Q6.1: Alternative to row at a time processing


Someone asked how they could speed up their processing. They were batch updating/inserting gobs of information. Their algorithm was something as follows:
... In another case I do:
If exists (select record) then
        update record
else
        insert record
I'm not sure which wa[y] is faster or if it makes a difference. I am doing this for as many as 4000 records at a time (calling a stored procedure 4000 times!). I am interesting in knowing any way to improve this. The parameter translation alone on the procedure calls takes 40 seconds for 4000 records. I am using exec in DB-Lib.
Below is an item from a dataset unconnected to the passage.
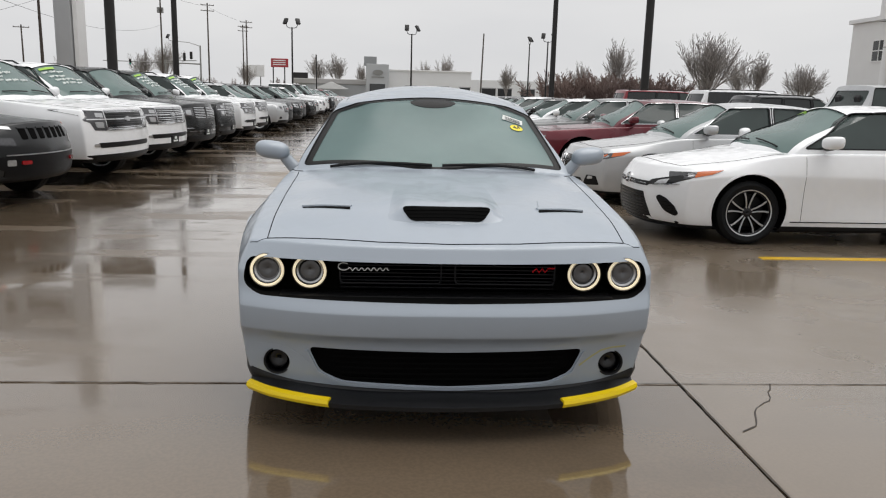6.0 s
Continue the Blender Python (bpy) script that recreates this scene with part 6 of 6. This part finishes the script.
    ring = [(X - 0.92, 25.30, 0.0), (X - 0.92, 25.30, 4.3)] + [(X - 0.92, 22.95 + 2.35 * math.cos(a), 4.3 + 2.6 * math.sin(a)) for a in np.linspace(0.05, math.pi - 0.05, 26)] + [(X - 0.92, 20.60, 4.3), (X - 0.92, 20.60, 0.0)]
    bm = bmesh.new()
    rows = []
    for x, y, z in ring:
        c = Vector((0, y - 22.95, max(0, z - 4.3) if z > 4.3 else 0)).normalized()
        rows.append([bm.verts.new(Vector((X - 0.90, y, z)) - c * 0.15), bm.verts.new(Vector((X - 1.02, y, z)) - c * 0.15), bm.verts.new(Vector((X - 1.02, y, z)) + c * 0.17), bm.verts.new(Vector((X - 0.90, y, z)) + c * 0.17)])
    for A, B in zip(rows, rows[1:]):
        for j in range(4):
            bm.faces.new((A[j], A[(j + 1) % 4], B[(j + 1) % 4], B[j]))
    part("arch_trim", bm, M_WALLW, b, "white arch surround")
    gx = X - 0.62
    part("arch_glass", prism_bm(arch, (gx, 0, 0), (0, 1, 0), (0, 0, 1), 0, 0.015), M_SHOPGLASS, b)
    for y in (20.8, 21.75, 22.4, 23.5, 24.15, 25.1):
        part("mullion", box_bm(gx - 0.08, gx + 0.03, y - 0.05, y + 0.05, 0, 2.95 if y in (22.4, 23.5) else 4.3, 0.01, 1), M_WALLW, b)
    for z in (2.95, 4.3):
        part("transom", box_bm(gx - 0.085, gx + 0.025, 20.8, 25.1, z - 0.06, z + 0.06, 0.01, 1), M_WALLW, b)
    part("mullion", box_bm(gx - 0.08, gx + 0.03, 22.90, 23.0, 2.95, 4.3, 0.01, 1), M_WALLW, b)
    for cy_, sg in ((20.75, 1), (25.15, -1)):
        pts = [(gx - 0.03, cy_ + sg * 2.9 * math.cos(a), 4.3 + 2.9 * 0.95 * math.sin(a)) for a in np.linspace(0.02, 0.98, 12)]
        part("tracery", tube_bm(pts, 0.05, 6), M_WALLW, b)
    pts = [(gx - 0.03, 22.95 + 1.05 * math.cos(a), 4.35 + 1.3 * math.sin(a)) for a in np.linspace(0, math.pi, 16)]
    part("tracery", tube_bm(pts, 0.05, 6), M_WALLW, b)
    for y0 in (21.8, 22.98):
        d = part("entrance_door", box_bm(gx - 0.10, gx - 0.05, y0 + 0.02, y0 + 1.10, 0.02, 2.12, 0.01, 1), M_WALLW, b)
        part("door_glass", box_bm(gx - 0.108, gx - 0.04, y0 + 0.16, y0 + 0.96, 0.22, 1.98), M_SHOPGLASS, d)
    # wall and big window wall towards the near end
    panels(17.85, 18.9, 0.0, 8.7, 1, 6, M_WALLD, X - 0.2)
    wall("backing", X - 0.05, X + 0.2, 17.85, 18.9, 0, 8.7, M_WALLD)
    glazing(16.9, 17.85, 0.3, 8.0, 1, [0.3, 1.9, 3.15, 4.4, 5.65, 6.9, 8.0], M_WALLW, X, 0.07)
    part("column", cyl_bm((X - 0.6, 17.35, 0), (X - 0.6, 17.35, 8.7), 0.33, 0.33, 26), M_WALL, b)
    glazing(-6.0, 16.9, 0.3, 8.0, 19, [0.3, 1.9, 3.15, 4.4, 5.65, 6.9, 8.0], M_WALLW, X, 0.10)
    wall("plinth", X - 0.05, X + 0.2, -6.0, 17.85, 0, 0.3, M_WALLD)
    wall("fascia", X - 0.3, X + 0.2, -6.3, 17.85, 8.0, 8.7, M_WALL)
    # oval mark and letter bars on the fascia, with no readable words
    part("fascia_mark", prism_bm(ellipse(32.5, 6.55, 1.25, 0.45, 28), (X - 0.5, 0, 0), (0, 1, 0), (0, 0, 1), -0.08, 0.0), M_GALV, b)
    part("fascia_mark", prism_bm(ellipse(32.5, 6.55, 1.0, 0.30, 28), (X - 0.58, 0, 0), (0, 1, 0), (0, 0, 1), -0.03, 0.0), M_WALLD, b)
    part("fascia_bar", box_bm(X - 0.58, X - 0.5, 28.0, 30.8, 6.25, 6.85, 0.03, 1), M_SIGNRED, b)
    # set-back office wing behind the porch
    wall("wing_wall", 29.0, 29.4, 34.5, 46.0, 0, 6.6, M_WALLW)
    wall("wing_wall", 29.4, 42.0, 45.7, 46.0, 0, 6.6, M_WALLW)
    wall("wing_roof", 28.8, 42.0, 34.5, 46.2, 6.6, 6.85, M_WALL)
    for y0 in (37.6, 39.9, 42.2):
        for z0 in (1.0, 4.2):
            part("wing_window", box_bm(28.96, 28.985, y0, y0 + 1.3, z0, z0 + 1.2), M_SHOPGLASS, b)
            part("window_frame", join_bm(box_bm(28.93, 29.0, y0 - 0.06, y0 + 1.36, z0 - 0.06, z0), box_bm(28.93, 29.0, y0 - 0.06, y0 + 1.36, z0 + 1.2, z0 + 1.26), box_bm(28.93, 29.0, y0 + 0.62, y0 + 0.68, z0, z0 + 1.2), box_bm(28.93, 29.0, y0, y0 + 1.3, z0 + 0.57, z0 + 0.63)), M_WALLW, b)
    return b


showroom()


# ---- far buildings ----
def far_buildings():
    b = tagged(new("building_far"), "long white flat-roofed dealership with a grey entrance tower", "building", "", "structure")
    part("wall", box_bm(-2.4, 15.0, 162, 190, 0, 6.3, 0.05, 1), M_FARWALL, b)
    part("wall", box_bm(15.0, 31.0, 164, 190, 0, 4.9, 0.05, 1), M_FARWALL, b)
    part("parapet", box_bm(-2.4, 15.1, 161.8, 162.1, 6.2, 6.5, 0.03, 1), M_WALLW, b)
    t = part("tower", box_bm(-7.0, -2.4, 159, 166, 0, 7.4, 0.05, 1), M_FARGREY, b, "grey entrance tower")
    part("tower_mark", prism_bm(ellipse(-4.6, 5.7, 1.1, 0.55, 20), (0, 158.95, 0), (1, 0, 0), (0, 0, 1), -0.02, 0.1), M_GALV, t)
    part("tower_bar", box_bm(-5.9, -3.3, 158.9, 159.0, 4.6, 4.9), M_GALV, t)
    part("tower_door", box_bm(-6.3, -3.1, 158.9, 159.02, 0, 3.4), M_SHOPGLASS, t)
    for x in (1.2, 8.0, 12.6, 17.5, 21.0, 26.0):
        w = part("window", box_bm(x, x + (2.2 if x < 15 else 3.0), 161.85 if x < 15 else 163.9, 162.02 if x < 15 else 164.02, 0.6, 3.1), M_SHOPGLASS, b)
        part("window_frame", box_bm(x - 0.15, x + (2.35 if x < 15 else 3.15), 161.9 if x < 15 else 163.95, 162.05 if x < 15 else 164.05, 3.1, 3.3), M_WALLD, w)
    s = tagged(new("building_shop"), "low grey shop with a gabled porch", "building", "", "structure")
    part("wall", box_bm(-22, -7.2, 168, 182, 0, 3.2), M_FARGREY, s)
    part("roof", box_bm(-23, -7.2, 167.5, 183, 3.2, 4.3, 0.1, 1), M_FARROOF, s)
    part("gable", prism_bm([(-18.5, 2.2), (-11.0, 2.2), (-14.75, 3.7)], (0, 166.5, 0), (1, 0, 0), (0, 0, 1), -0.1, 1.5), M_FARWALL, s)
    h = tagged(new("building_white"), "white low building beside bare trees", "building", "", "structure")
    part("wall", box_bm(31.0, 44.0, 132, 150, 0, 5.2, 0.05, 1), M_FARWALL, h)
    for x in (32.5, 37.0):
        part("window", box_bm(x, x + 2.6, 131.9, 132.02, 0.8, 2.4), M_SHOPGLASS, h)
    return b


far_buildings()


# ---- bare trees ----
def branch_mesh(h, seed, limbs=7, lean=(8, 42), twig=0.012, trunk=0.2, stem=0.14, levels=3, kids=(1, 2), bend=0.05):
    """A leafless tree: a short stem, limbs that fan upwards, and finer branches along each."""
    rs = random.Random(seed)
    segs = []

    def grow(p, d, length, r, lev):
        step = max(0.25, h * 0.05 / (lev + 1) ** 0.3)
        n = max(2, int(length / step))
        for i in range(n):
            t = (i + 1) / n
            d = (d + Vector((rs.gauss(0, bend), rs.gauss(0, bend), rs.gauss(0, bend) + 0.035))).normalized()
            e = p + d * length / n
            r0, r1 = r * (1 - 0.85 * i / n), r * (1 - 0.85 * t)
            segs.append((p, e, max(twig, r0), max(twig, r1), lev))
            p = e
            if lev < levels and t > (0.25 if lev == 1 else 0.12):
                for k in range(rs.choice(kids)):
                    side = d.orthogonal().normalized()
                    side.rotate(Matrix.Rotation(rs.uniform(0, 6.283), 3, d))
                    grow(p, (d + side * rs.uniform(0.4, 0.85) + Vector((0, 0, 0.12))).normalized(), length * (1.15 - t) * rs.uniform(0.35, 0.6), max(twig, r1 * 0.55), lev + 1)
    foot = Vector((0, 0, 0))
    top = Vector((rs.gauss(0, 0.02) * h, rs.gauss(0, 0.02) * h, stem * h))
    segs.append((foot, top, trunk * 1.2, trunk, 0))
    for i in range(limbs):
        a = 6.283 * (i + rs.uniform(-0.3, 0.3)) / limbs
        g = radians(rs.uniform(*lean))
        grow(top, Vector((math.sin(g) * math.cos(a), math.sin(g) * math.sin(a), math.cos(g))), h * (1 - stem) * rs.uniform(0.78, 1.0), trunk * rs.uniform(0.4, 0.6), 1)
    vs, fs, vt, ft = [], [], [], []
    for p, e, r0, r1, lev in segs:
        d = (e - p).normalized()
        s = d.orthogonal().normalized()
        w = d.cross(s)
        m = 6 if lev < 1 else (4 if lev < 2 else 3)
        V, Fc = (vs, fs) if lev < 1 else (vt, ft)
        o = len(V)
        for q, r in ((p, r0), (e, r1)):
            V += [q + (s * math.cos(6.2832 * j / m) + w * math.sin(6.2832 * j / m)) * r for j in range(m)]
        Fc += [(o + j, o + (j + 1) % m, o + m + (j + 1) % m, o + m + j) for j in range(m)]
    return mesh_from(vs, fs), mesh_from(vt, ft)


def bare_tree(name, meshes, x, y, scale, turn, label, group="bare trees"):
    t = thing(name, label, "tree", group, pose(x, y, 0, 0, 0, turn))
    a = part("trunk", meshes[0], None, t)
    b = part("crown", meshes[1], None, t)
    t.scale = (scale,) * 3
    return t


oak = branch_mesh(11.0, 5, 20, (3, 50), 0.018, 0.26, 0.18, 3, (1, 2, 2), bend=0.05)
oak[0].materials.append(M_BARK), oak[1].materials.append(M_TWIG)
elm = branch_mesh(9.0, 11, 9, (3, 42), 0.017, 0.17, 0.20, 3, (1, 2, 2), bend=0.05)
elm[0].materials.append(M_BARK), elm[1].materials.append(M_TWIG)
bush = branch_mesh(3.2, 21, 6, (10, 60), 0.024, 0.04, 0.05, 3)
bush[0].materials.append(M_BRUSH), bush[1].materials.append(M_BRUSH)
bare_tree("tree", oak, 45.4, 110.0, 1.06, 0, "large bare tree with a dense rounded crown")
for i, (x, y, s, src) in enumerate(((32.6, 112, 1.12, elm), (18.4, 131, 0.75, elm), (55, 135, 0.85, elm), (52.5, 110, 0.95, elm), (12.0, 212, 1.35, elm), (7.0, 222, 1.2, elm), (-20, 250, 1.5, elm), (-26, 252, 1.45, elm), (-12, 255, 1.2, elm), (59.8, 110, 0.68, oak), (-45, 150, 1.1, elm), (-52, 158, 1.0, elm), (-70, 165, 0.9, elm), (29, 121, 0.8, elm), (58, 128, 0.9, elm), (-37, 190, 0.9, elm))):
    bare_tree("tree", src, x, y, s, 47 * i, "bare grey winter tree without leaves")


def scatter_brush(name, spots, label, seed):
    """Many bare shrubs as one body."""
    rs = random.Random(seed)
    src = [bush[0], bush[1]] if seed == 1 else thin_bush
    V, Fc = [], []
    for me in src:
        base = np.array([v.co[:] for v in me.vertices])
        faces = [tuple(p.vertices) for p in me.polygons]
        for x, y, s, a in spots:
            o = len(V)
            c, sn = math.cos(a), math.sin(a)
            V += [(x + s * (c * p[0] - sn * p[1]), y + s * (sn * p[0] + c * p[1]), s * p[2]) for p in base]
            Fc += [tuple(i + o for i in f) for f in faces]
    ob = part(name, mesh_from(V, Fc), M_BRUSH)
    return tagged(ob, label, "shrubs", "", "stuff")


thin_bush = branch_mesh(3.2, 33, 5, (8, 50), 0.03, 0.05, 0.08, 2)
rs = random.Random(9)
hedge = [(21 + 0.62 * i + rs.uniform(-1, 1), 106 + rs.uniform(-3, 6), rs.uniform(1.45, 1.95), rs.uniform(0, 6)) for i in range(32)]
scatter_brush("brush_hedge", hedge, "brown leafless brush along the lot's edge", 1)
woods = [(rs.uniform(-110, 120), rs.uniform(185, 290), rs.uniform(1.0, 2.0), rs.uniform(0, 6)) for i in range(70)]
woods = [w for w in woods if not (-25 < w[0] < 34 and w[1] < 192)]
scatter_brush("far_brush", woods, "far grey-brown leafless woods on the horizon", 2)
grass = bmesh.new()
bmesh.ops.create_grid(grass, x_segments=4, y_segments=4, size=1)
for v in grass.verts:
    v.co = Vector((v.co.x * 400, 190 + v.co.y * 87, -0.012))
structure("verge", grass, mat("winter grass and far ground", (0.16, 0.145, 0.11), 0.9, 0, 0.25, 0.3, 0.4, 3), "dull winter grass and roads beyond the lot")
sc = thing("litter", "small white scrap of plastic on the wet concrete", "litter", "", pose(5.74, 2.56, 0.0, 0, 0, -25))
part("scrap", box_bm(-0.17, 0.17, -0.022, 0.022, 0, 0.02, 0.008, 1), M_PAPER, sc)


bpy.data.scenes.remove(bench)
Would RPC or CT-Lib be better/faster?

A netter responded stating that it was faster to ditch their algorithm and to apply a set based strategy:
The way to take your approach is to convert the row at a time processing (which is more traditional type of thinking) into a batch at a time (which is more relational type of thinking). Now I'm not trying to insult you to say that you suck or anything like that, we just need to dial you in to think in relational terms.
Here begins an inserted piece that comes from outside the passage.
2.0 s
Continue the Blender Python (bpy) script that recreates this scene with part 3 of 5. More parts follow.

The idea is to do batches (or bundles) of rows rather than processing a single one at a time.

So let's take your example (since you didn't give exact values [probably out of kindness to save my eyeballs] I'll use your generic example to extend what I'm talking about):

Before:

        if exists (select record) then
           update record
        else
           insert record

New way:

  1. Load all your rows into a table named new_stuff in a separate work database (call it work_db) and load it using bcp -- no third GL needed.
    1. truncate new_stuff and drop all indexes
    2. sort your data using UNIX sort and sort it by the clustered columns
    3. load it using bcp
    4. create clustered index using with sorted_data and any ancillary non-clustered index.
  2. Assuming that your target table is called old_stuff
  3. Do the update in a single batch:
       begin tran
    
         /* delete any rows in old_stuff which would normally
         ** would have been updated... we'll insert 'em instead!
         ** Essentially, treat the update as a delete/insert.
         */
    
         delete old_stuff
           from old_stuff,
                new_stuff
          where old_stuff.key = new_stuff.key
    
        /* insert entire new table:  this adds any rows
        ** that would have been updated before and
        ** inserts the new rows
        */
         insert old_stuff
            select * from new_stuff
    
       commit tran
       
You can do all this without writing 3-GL, using bcp and a shell script.

A word of caution:

Since these inserts/updates are batched orientated you may blow your log if you attempt to do too many at a time. In order to avoid this use the set rowcount directive to create bite-size chunks.